#### WHAT IS BEING ASKED:
Transcribe only part of the material below: the lines from the one containing "2 of 4. More parts follow." through the one containing "LEVELS[z] = (np.array((*xs, door, door, door", inclusive, exactly as written.

#### TASK MATERIAL:

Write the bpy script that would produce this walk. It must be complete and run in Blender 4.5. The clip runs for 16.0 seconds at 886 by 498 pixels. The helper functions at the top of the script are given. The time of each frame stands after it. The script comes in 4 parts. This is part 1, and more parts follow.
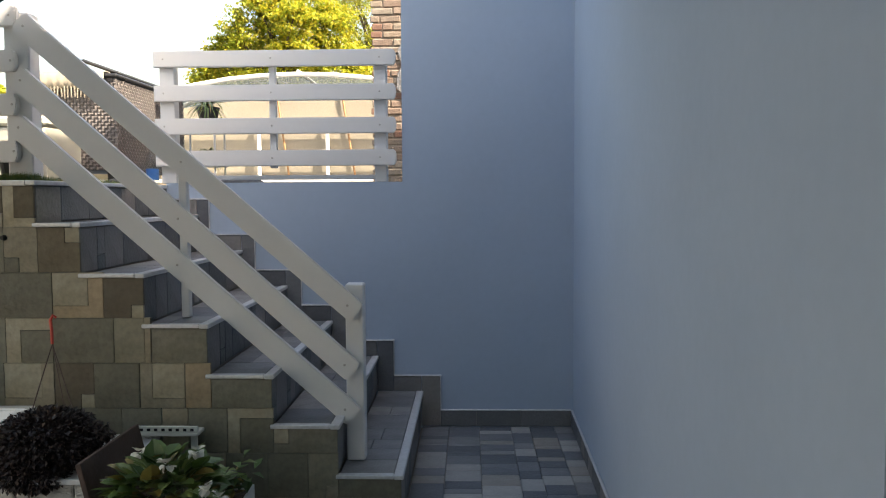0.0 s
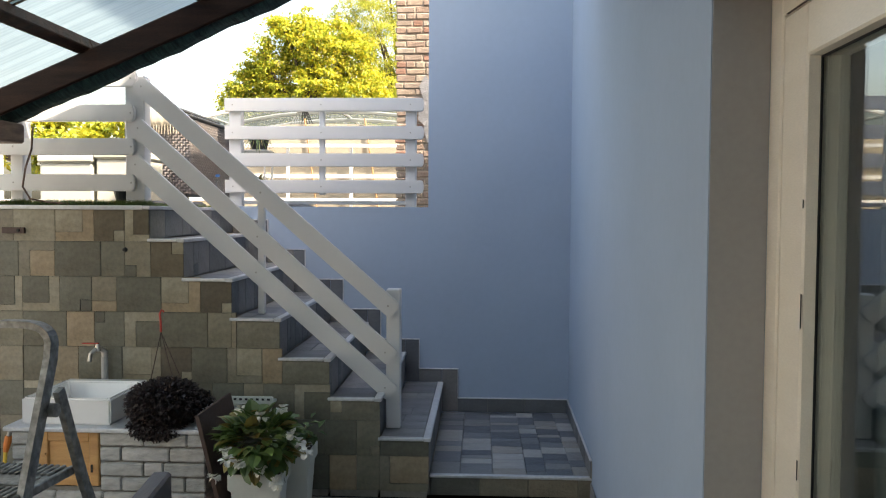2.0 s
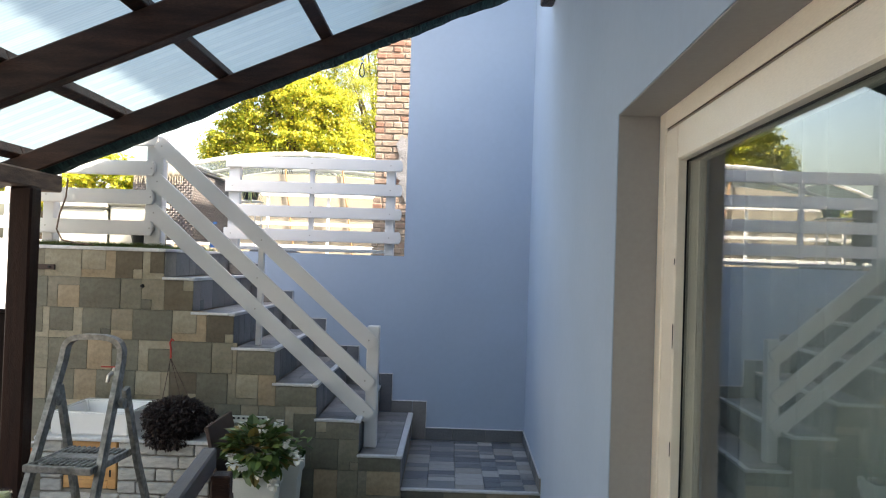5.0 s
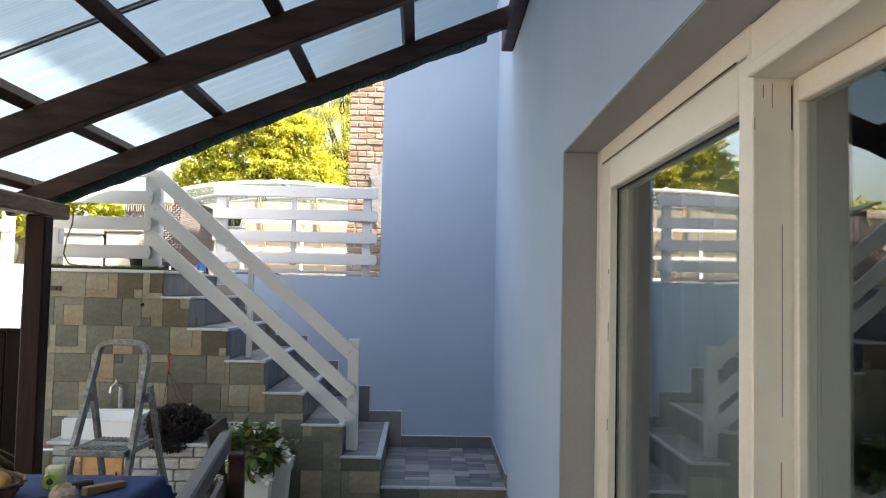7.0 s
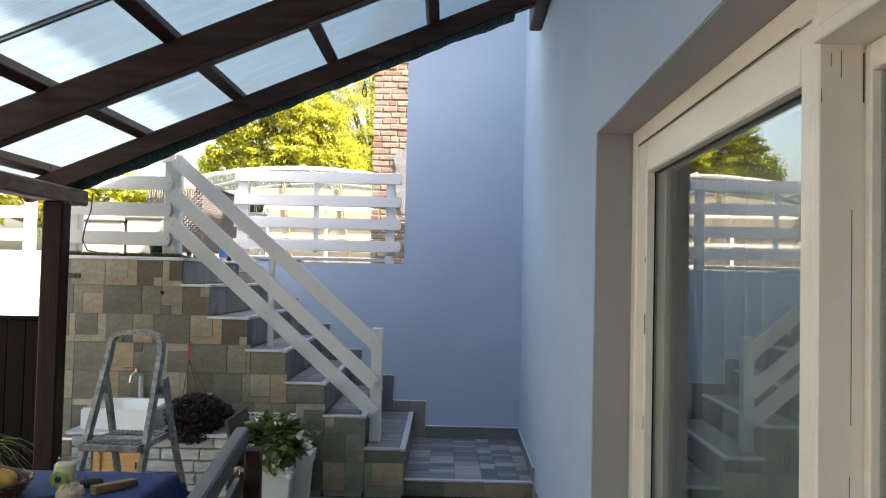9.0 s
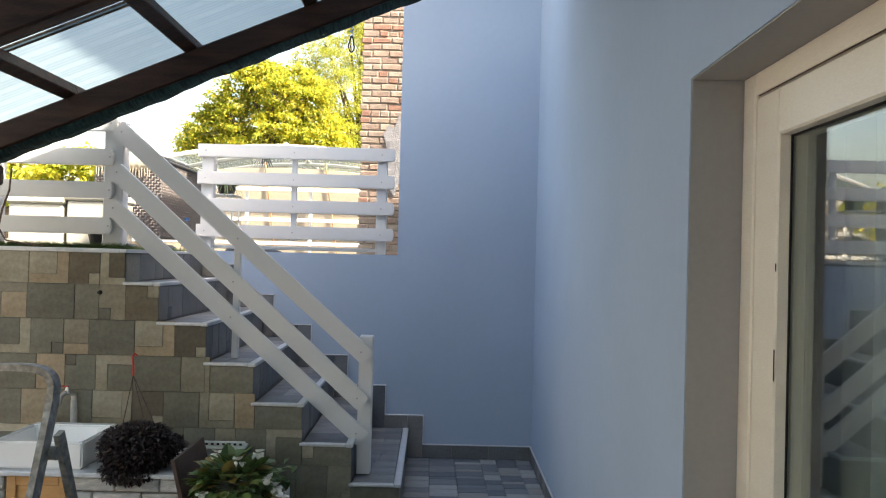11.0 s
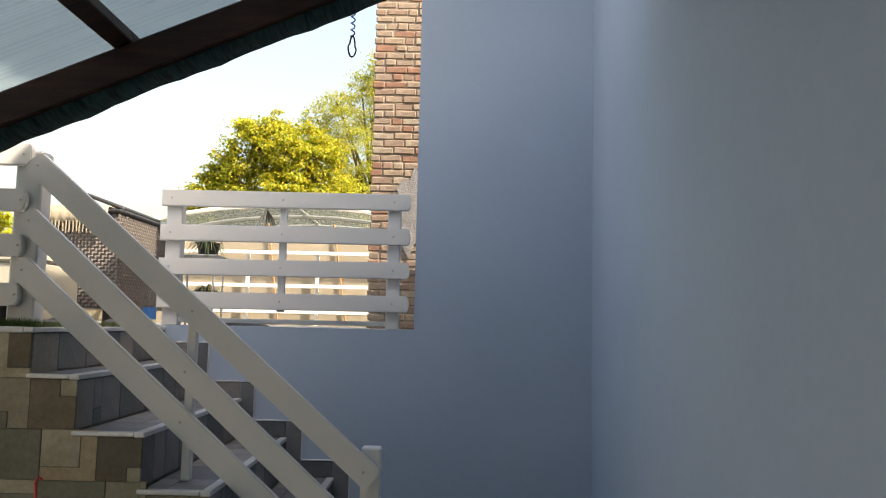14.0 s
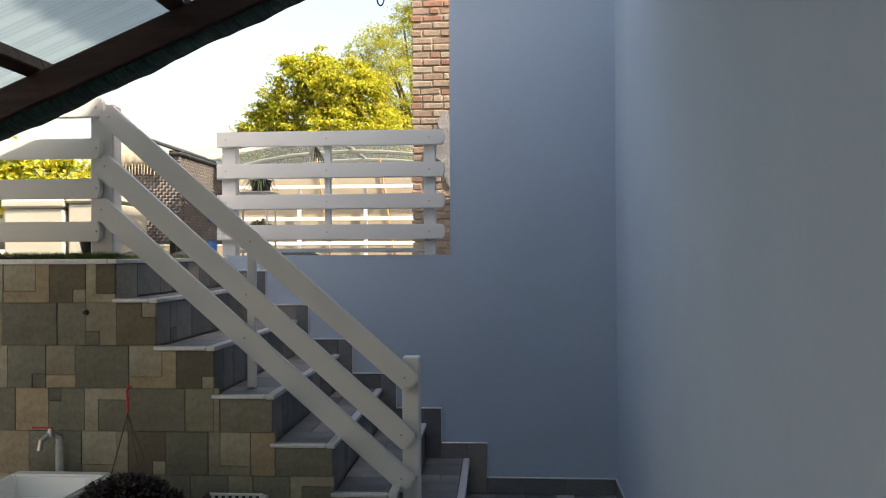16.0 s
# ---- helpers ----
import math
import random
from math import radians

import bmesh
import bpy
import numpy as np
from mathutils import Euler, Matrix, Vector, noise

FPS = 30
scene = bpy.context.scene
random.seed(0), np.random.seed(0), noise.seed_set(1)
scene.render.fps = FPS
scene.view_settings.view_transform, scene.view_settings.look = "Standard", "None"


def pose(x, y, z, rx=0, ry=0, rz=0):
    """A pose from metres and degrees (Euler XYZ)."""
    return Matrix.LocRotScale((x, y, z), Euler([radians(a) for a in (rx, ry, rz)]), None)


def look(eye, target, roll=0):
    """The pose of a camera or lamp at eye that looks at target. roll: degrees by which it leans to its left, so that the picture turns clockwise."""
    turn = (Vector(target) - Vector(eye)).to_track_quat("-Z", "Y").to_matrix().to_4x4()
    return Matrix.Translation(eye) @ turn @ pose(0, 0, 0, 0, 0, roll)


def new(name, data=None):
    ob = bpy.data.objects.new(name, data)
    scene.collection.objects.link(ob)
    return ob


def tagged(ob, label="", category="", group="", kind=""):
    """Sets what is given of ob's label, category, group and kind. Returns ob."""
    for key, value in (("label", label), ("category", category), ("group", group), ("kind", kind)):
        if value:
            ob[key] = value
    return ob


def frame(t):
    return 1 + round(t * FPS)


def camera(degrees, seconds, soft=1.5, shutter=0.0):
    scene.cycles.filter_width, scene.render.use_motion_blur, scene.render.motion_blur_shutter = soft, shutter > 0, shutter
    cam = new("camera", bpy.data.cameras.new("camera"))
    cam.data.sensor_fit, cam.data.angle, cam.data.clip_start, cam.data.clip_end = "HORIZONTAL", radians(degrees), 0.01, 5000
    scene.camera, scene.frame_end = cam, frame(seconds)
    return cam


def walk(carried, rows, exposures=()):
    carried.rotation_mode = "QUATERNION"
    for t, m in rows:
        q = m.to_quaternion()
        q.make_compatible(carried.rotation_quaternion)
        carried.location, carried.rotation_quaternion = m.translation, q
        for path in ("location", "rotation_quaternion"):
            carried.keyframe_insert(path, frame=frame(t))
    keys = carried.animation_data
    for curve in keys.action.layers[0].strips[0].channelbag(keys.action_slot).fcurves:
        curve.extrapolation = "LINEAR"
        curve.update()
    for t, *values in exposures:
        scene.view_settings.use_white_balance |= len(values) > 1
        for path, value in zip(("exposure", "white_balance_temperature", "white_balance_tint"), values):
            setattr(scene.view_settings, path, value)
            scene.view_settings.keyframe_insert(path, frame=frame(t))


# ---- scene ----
cam = camera(57.4, 16.0, soft=1.1)
PATH = [
    (0, (-0.58, -4.51, 1.495), (-0.645, -2.515, 1.366), -0.35),
    (0.5, (-0.626, -4.768, 1.533), (-0.684, -2.771, 1.447), 0.4),
    (1, (-0.685, -5.035, 1.526), (-0.701, -3.036, 1.448), 0.9),
    (1.5, (-0.678, -5.259, 1.504), (-0.706, -3.261, 1.426), 0.5),
    (2, (-0.597, -5.432, 1.534), (-0.69, -3.436, 1.448), 0.3),
    (2.5, (-0.568, -5.52, 1.551), (-0.687, -3.526, 1.47), 0.4),
    (3, (-0.589, -5.636, 1.54), (-0.691, -3.639, 1.486), 1.0),
    (3.5, (-0.598, -5.746, 1.547), (-0.677, -3.748, 1.513), 1.4),
    (4, (-0.603, -5.884, 1.546), (-0.658, -3.885, 1.535), 1.4),
    (4.5, (-0.6, -5.996, 1.539), (-0.639, -3.996, 1.552), 1.7),
    (7, (-0.626, -6.675, 1.473), (-0.569, -4.679, 1.577), 1.2),
    (7.5, (-0.637, -6.674, 1.464), (-0.59, -4.677, 1.56), 1.1),
    (8, (-0.605, -6.62, 1.484), (-0.588, -4.622, 1.567), 1.2),
    (8.5, (-0.607, -6.588, 1.486), (-0.61, -4.589, 1.566), 1.2),
    (9, (-0.625, -6.518, 1.484), (-0.629, -4.519, 1.553), 1.3),
    (11.5, (-0.722, -5.272, 1.587), (-0.691, -3.273, 1.603), 1.5),
    (12, (-0.7, -5.013, 1.607), (-0.679, -3.013, 1.615), 1.5),
    (12.5, (-0.695, -4.753, 1.604), (-0.694, -2.753, 1.62), 0.9),
    (13, (-0.746, -4.499, 1.618), (-0.753, -2.5, 1.655), 0.8),
    (13.5, (-0.763, -4.368, 1.613), (-0.779, -2.371, 1.706), 1.0),
    (14, (-0.78, -4.343, 1.609), (-0.791, -2.352, 1.797), 1.3),
    (14.5, (-0.773, -4.366, 1.602), (-0.791, -2.38, 1.833), 1.3),
    (15, (-0.75, -4.414, 1.594), (-0.787, -2.426, 1.807), 1.2),
    (15.5, (-0.724, -4.517, 1.584), (-0.791, -2.522, 1.716), 0.7),
    (16, (-0.676, -4.693, 1.582), (-0.811, -2.697, 1.595), -0.3),
]
walk(cam, [(t, look(eye, target, roll)) for t, eye, target, roll in PATH], [(0, 1.97, 7350, 12), (1.5, 2.12, 7300, 12), (3.5, 2.40, 6950, 12), (7, 2.53, 6900, 12), (9, 2.49, 6850, 12), (11.5, 2.27, 7100, 12), (12, 2.19, 7050, 12), (13, 1.88, 7450, 12), (14.5, 1.57, 7750, 12), (16, 1.61, 7550, 12)])

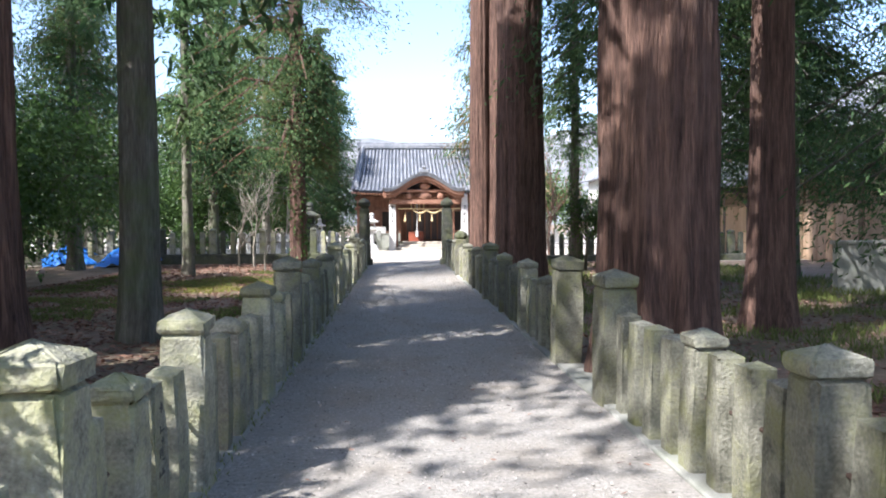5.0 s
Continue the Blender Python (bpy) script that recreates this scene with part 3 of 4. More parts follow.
for x in (-0.3, -0.1, 0.12, 0.34):
    tube(bm, [(x, 0, 2.46), (x + 0.01, 0, 2.1)], 0.022, 6)
part("straw_bundle", bm, M_ROPE, bell, "straw bundle hung from the beam")
box_ob = thing("offering_box", 0.0, 46.75, 0.42, "red-brown wooden offering box with a slatted top", "offering box")
bm = B()
box(bm, -0.4, 0.4, -0.25, 0.25, 0, 0.5, 0.01)
part("body", bm, M_RED, box_ob)
for i in range(7):
    bm = B()
    box(bm, -0.38, 0.38, -0.23 + i * 0.068, -0.19 + i * 0.068, 0.5, 0.54)
    part("slat", bm, M_WOOD_SH, box_ob)
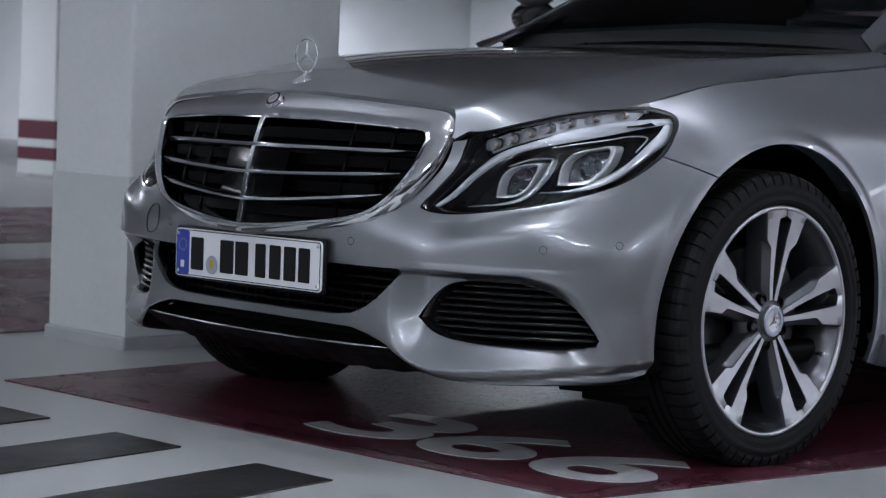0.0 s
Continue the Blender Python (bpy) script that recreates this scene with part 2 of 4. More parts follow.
# the body's skin: plan sections at nine heights, from the middle of the nose round the corner and along the side to the tail
U_KNOTS = (0, .2, .4, .56, .70, .82, .93, 1.04, 1.10, 1.26, 1.44, 1.84, 2.3, 3.3, 4.1, 4.6, 5.0, 5.7)
LEVELS = {}


def plan_section(z, xs, ys, door, tail):
    """The nose's plan at height z; door: half the width behind the wheel; tail: where the rear end stands."""
    tuck = np.array((0, 0, 0, 0, 0, .003, .008, .012, .013, .014, .014, .012))
    back = np.array((0, 0, 0, 0, 0, .002, .007, .012, .012, .008, .0, .0))
    more = {.58: (.003, .005, .005, .003), .68: (.006, .012, .012, .007), .78: (.004, .006, .006, .004)}.get(z, (0, 0, 0, 0))
    tuck[5:9] += more
    xs, ys = np.array(xs) - tuck, np.array(ys) + back
    LEVELS[z] = (np.array((*xs, door, door, door * .99, door * .955, door * .75, 0)), np.array((*ys, 1.66, 2.66, 3.46, tail - .42, tail - .13, tail)))


plan_section(.20, (0, .2, .4, .54, .67, .765, .828, .858, .868, .872, .875, .875), (.045, .05, .06, .085, .145, .225, .31, .40, .46, .62, .8, 1.2), .87, 4.6)
plan_section(.26, (0, .2, .4, .55, .68, .775, .835, .862, .873, .88, .885, .885), (.03, .035, .045, .075, .135, .215, .30, .385, .46, .62, .8, 1.2), .882, 4.65)
plan_section(.36, (0, .2, .4, .55, .68, .775, .84, .872, .885, .893, .893, .89), (.02, .025, .05, .088, .145, .225, .31, .40, .46, .62, .8, 1.2), .888, 4.67)
plan_section(.485, (0, .2, .4, .55, .68, .775, .84, .878, .89, .9, .902, .897), (.0, .012, .047, .092, .145, .217, .305, .40, .46, .62, .8, 1.2), .895, 4.68)
plan_section(.58, (0, .2, .4, .55, .68, .772, .836, .878, .892, .907, .909, .9), (.0, .012, .070, .142, .212, .281, .362, .43, .47, .62, .8, 1.2), .9, 4.67)
plan_section(.68, (0, .2, .4, .545, .66, .755, .820, .850, .868, .899, .905, .9), (.03, .04, .085, .167, .235, .315, .39, .45, .50, .62, .8, 1.2), .9, 4.65)
plan_section(.78, (0, .2, .4, .5, .6, .69, .747, .774, .797, .841, .870, .877), (.06, .07, .11, .16, .24, .312, .385, .435, .49, .62, .8, 1.2), .882, 4.62)
plan_section(.86, (0, .2, .4, .49, .57, .635, .675, .695, .710, .740, .772, .812), (.15, .16, .2, .25, .32, .4, .46, .51, .56, .65, .82, 1.2), .862, 4.6)
plan_section(.96, (0, .2, .38, .46, .53, .575, .605, .622, .635, .655, .68, .705), (.27, .28, .32, .37, .44, .52, .58, .63, .68, .75, .9, 1.24), .825, 4.56)
Z_W, U_W = nspline(list(LEVELS)), nspline(U_KNOTS)
NET_X, NET_Y = (np.array([row[i] for row in LEVELS.values()]) for i in (0, 1))


def skin(u, z):
    """Points of the skin's right-hand half (seen from the front) as an array of x, y, z."""
    wu, wz = U_W(u), Z_W(z)
    return np.stack([np.einsum("pl,pc,lc->p", wz, wu, NET_X), np.einsum("pl,pc,lc->p", wz, wu, NET_Y), np.broadcast_to(z, wu.shape[:1]).astype(float)], 1)


def u_at(value, z, axis=0):
    """The place along the skin where x (axis 0) or y (axis 1) has that value at height z."""
    value, z = np.atleast_1d(np.asarray(value, float)), np.atleast_1d(np.asarray(z, float))
    us = np.linspace(0, 4.1, 1641)
    wu, out = U_W(us), []
    for v, h in zip(value, np.broadcast_to(z, value.shape)):
        line = wu @ (Z_W(h)[0] @ (NET_X if axis == 0 else NET_Y))
        line = np.maximum.accumulate(line) + 1e-9 * np.arange(len(us))
        out.append(np.interp(v, line, us))
    return np.array(out)


def inside(p, poly):
    """Which of the points p lie in the polygon."""
    x, y = p[:, 0][:, None], p[:, 1][:, None]
    a, b = poly, np.roll(poly, -1, 0)
    hit = ((a[:, 1] > y) != (b[:, 1] > y)) & (x < (b[:, 0] - a[:, 0]) * (y - a[:, 1]) / (b[:, 1] - a[:, 1] + 1e-12) + a[:, 0])
    return hit.sum(1) % 2 == 1


def reach(p, poly):
    """Each point's distance to the polygon's edge."""
    a, d = poly, np.roll(poly, -1, 0) - poly
    best = np.full(len(p), 9.)
    for q, e in zip(a, d):
        k = np.clip(((p - q) @ e) / (e @ e + 1e-12), 0, 1)
        best = np.minimum(best, np.linalg.norm(p - q - k[:, None] * e, axis=1))
    return best


def dense(poly, step):
    out = []
    for a, b in zip(poly, np.roll(poly, -1, 0)):
        n = max(1, round(np.linalg.norm(b - a) / step))
        out += [a + (b - a) * i / n for i in range(n)]
    return np.array(out)


def inset(poly, gap):
    """The polygon drawn in by a gap; edges on the middle line stay."""
    t = np.roll(poly, -1, 0) - np.roll(poly, 1, 0)
    t /= np.linalg.norm(t, axis=1)[:, None] + 1e-12
    area = (poly[:, 0] * np.roll(poly[:, 1], -1) - poly[:, 1] * np.roll(poly[:, 0], -1)).sum()
    n = np.stack([-t[:, 1], t[:, 0]], 1) * np.sign(area)
    out = poly + gap * n
    out[poly[:, 0] < 1e-6, 0] = 0
    return out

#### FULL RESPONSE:
Continue the Blender Python (bpy) script that recreates this scene with part 2 of 4. More parts follow.
# the body's skin: plan sections at nine heights, from the middle of the nose round the corner and along the side to the tail
U_KNOTS = (0, .2, .4, .56, .70, .82, .93, 1.04, 1.10, 1.26, 1.44, 1.84, 2.3, 3.3, 4.1, 4.6, 5.0, 5.7)
LEVELS = {}


def plan_section(z, xs, ys, door, tail):
    """The nose's plan at height z; door: half the width behind the wheel; tail: where the rear end stands."""
    tuck = np.array((0, 0, 0, 0, 0, .003, .008, .012, .013, .014, .014, .012))
    back = np.array((0, 0, 0, 0, 0, .002, .007, .012, .012, .008, .0, .0))
    more = {.58: (.003, .005, .005, .003), .68: (.006, .012, .012, .007), .78: (.004, .006, .006, .004)}.get(z, (0, 0, 0, 0))
    tuck[5:9] += more
    xs, ys = np.array(xs) - tuck, np.array(ys) + back
    LEVELS[z] = (np.array((*xs, door, door, door * .99, door * .955, door * .75, 0)), np.array((*ys, 1.66, 2.66, 3.46, tail - .42, tail - .13, tail)))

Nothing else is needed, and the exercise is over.